The data below should be printed in full, exactly, and without any of its images.

-------

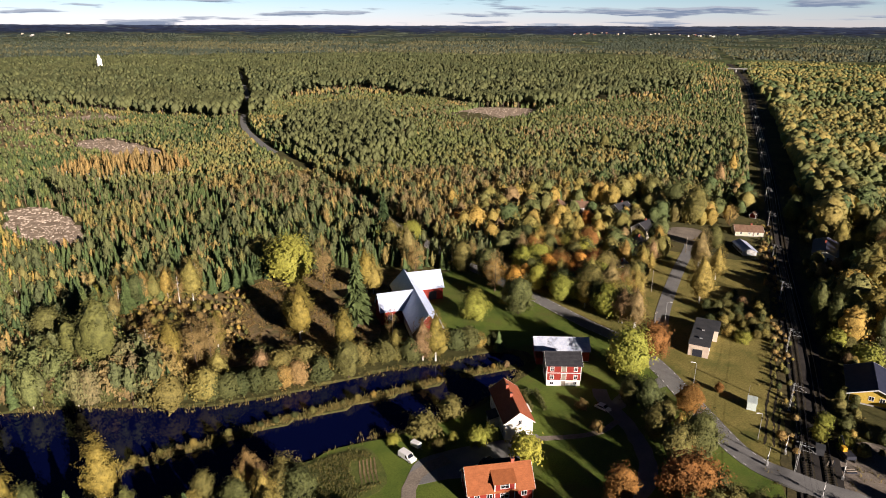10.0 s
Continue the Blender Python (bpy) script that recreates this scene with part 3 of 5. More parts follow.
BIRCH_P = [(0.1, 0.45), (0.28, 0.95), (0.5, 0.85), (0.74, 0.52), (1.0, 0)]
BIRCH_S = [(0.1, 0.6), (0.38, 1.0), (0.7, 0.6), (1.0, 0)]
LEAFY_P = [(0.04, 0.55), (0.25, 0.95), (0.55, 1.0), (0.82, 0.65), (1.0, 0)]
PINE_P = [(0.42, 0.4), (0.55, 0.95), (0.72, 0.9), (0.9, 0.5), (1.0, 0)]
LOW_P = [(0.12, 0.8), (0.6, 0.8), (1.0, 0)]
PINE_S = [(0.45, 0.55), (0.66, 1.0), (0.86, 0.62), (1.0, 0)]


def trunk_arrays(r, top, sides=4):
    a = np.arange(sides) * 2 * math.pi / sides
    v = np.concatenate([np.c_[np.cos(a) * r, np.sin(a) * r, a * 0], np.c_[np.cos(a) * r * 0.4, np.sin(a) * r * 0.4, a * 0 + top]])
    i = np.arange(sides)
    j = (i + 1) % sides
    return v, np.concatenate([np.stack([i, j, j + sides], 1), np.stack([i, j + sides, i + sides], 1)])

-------

**PROBLEM SOLUTION:**
10.0 s
Continue the Blender Python (bpy) script that recreates this scene with part 3 of 5. More parts follow.
BIRCH_P = [(0.1, 0.45), (0.28, 0.95), (0.5, 0.85), (0.74, 0.52), (1.0, 0)]
BIRCH_S = [(0.1, 0.6), (0.38, 1.0), (0.7, 0.6), (1.0, 0)]
LEAFY_P = [(0.04, 0.55), (0.25, 0.95), (0.55, 1.0), (0.82, 0.65), (1.0, 0)]
PINE_P = [(0.42, 0.4), (0.55, 0.95), (0.72, 0.9), (0.9, 0.5), (1.0, 0)]
LOW_P = [(0.12, 0.8), (0.6, 0.8), (1.0, 0)]
PINE_S = [(0.45, 0.55), (0.66, 1.0), (0.86, 0.62), (1.0, 0)]


def trunk_arrays(r, top, sides=4):
    a = np.arange(sides) * 2 * math.pi / sides
    v = np.concatenate([np.c_[np.cos(a) * r, np.sin(a) * r, a * 0], np.c_[np.cos(a) * r * 0.4, np.sin(a) * r * 0.4, a * 0 + top]])
    i = np.arange(sides)
    j = (i + 1) % sides
    return v, np.concatenate([np.stack([i, j, j + sides], 1), np.stack([i, j + sides, i + sides], 1)])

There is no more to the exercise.